A technique for forming a transistor by using a semiconductor over a substrate having an insulating surface has attracted attention. The transistor is applied to a wide range of semiconductor devices such as an integrated circuit and a display device. Silicon is known as a semiconductor applicable to a transistor.
As silicon which is used as a semiconductor of a transistor, either amorphous silicon or polycrystalline silicon is used depending on the purpose. For example, in the case of a transistor included in a large display device, it is preferable to use amorphous silicon, which can be used to form a film on a large substrate with the established technique. On the other hand, in the case of a transistor included in a high-performance display device where a driver circuit and a pixel circuit are formed over the same substrate, it is preferable to use polycrystalline silicon, which can be used to form a transistor having a high field-effect mobility. As a method for forming polycrystalline silicon, high-temperature heat treatment or laser light treatment which is performed on amorphous silicon has been known.

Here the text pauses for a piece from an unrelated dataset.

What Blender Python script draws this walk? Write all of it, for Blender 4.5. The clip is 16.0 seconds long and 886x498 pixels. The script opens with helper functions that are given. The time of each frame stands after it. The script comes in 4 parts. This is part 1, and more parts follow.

In recent years, transistors using oxide semiconductors (typically, In—Ga—Zn oxide) have been actively developed.
Oxide semiconductors have been researched since early times. In 1988, there was a disclosure of a crystal In—Ga—Zn oxide that can be used for a semiconductor element (see Patent Document 1). In 1995, a transistor using an oxide semiconductor was invented, and its electrical characteristics were disclosed (see Patent Document 2).
In 2013, one group reported that an amorphous In—Ga—Zn oxide whose crystallization is promoted by irradiation with an electron beam has an unstable structure (see Non-Patent Document 1). According to the report, the amorphous In—Ga—Zn oxide formed by the group has no ordering in observation with a high-resolution transmission electron microscope.
In 2014, it was reported that a transistor including a crystalline In—Ga—Zn oxide has more excellent electrical characteristics and higher reliability than a transistor including an amorphous In—Ga—Zn oxide (see Non-Patent Document 2, Non-Patent Document 3, and Non-Patent Document 4). These documents report that a crystal boundary is not clearly observed in an In—Ga—Zn oxide including a c-axis aligned crystalline oxide semiconductor (CAAC-OS).
As a kind of a structure of polymer crystal, a concept of “paracrystal” is known. A paracrystal seemingly has a trace of crystal lattice; however, compared with an ideal single crystal, the paracrystal has a distorted crystal structure (see Non-Patent Document 5).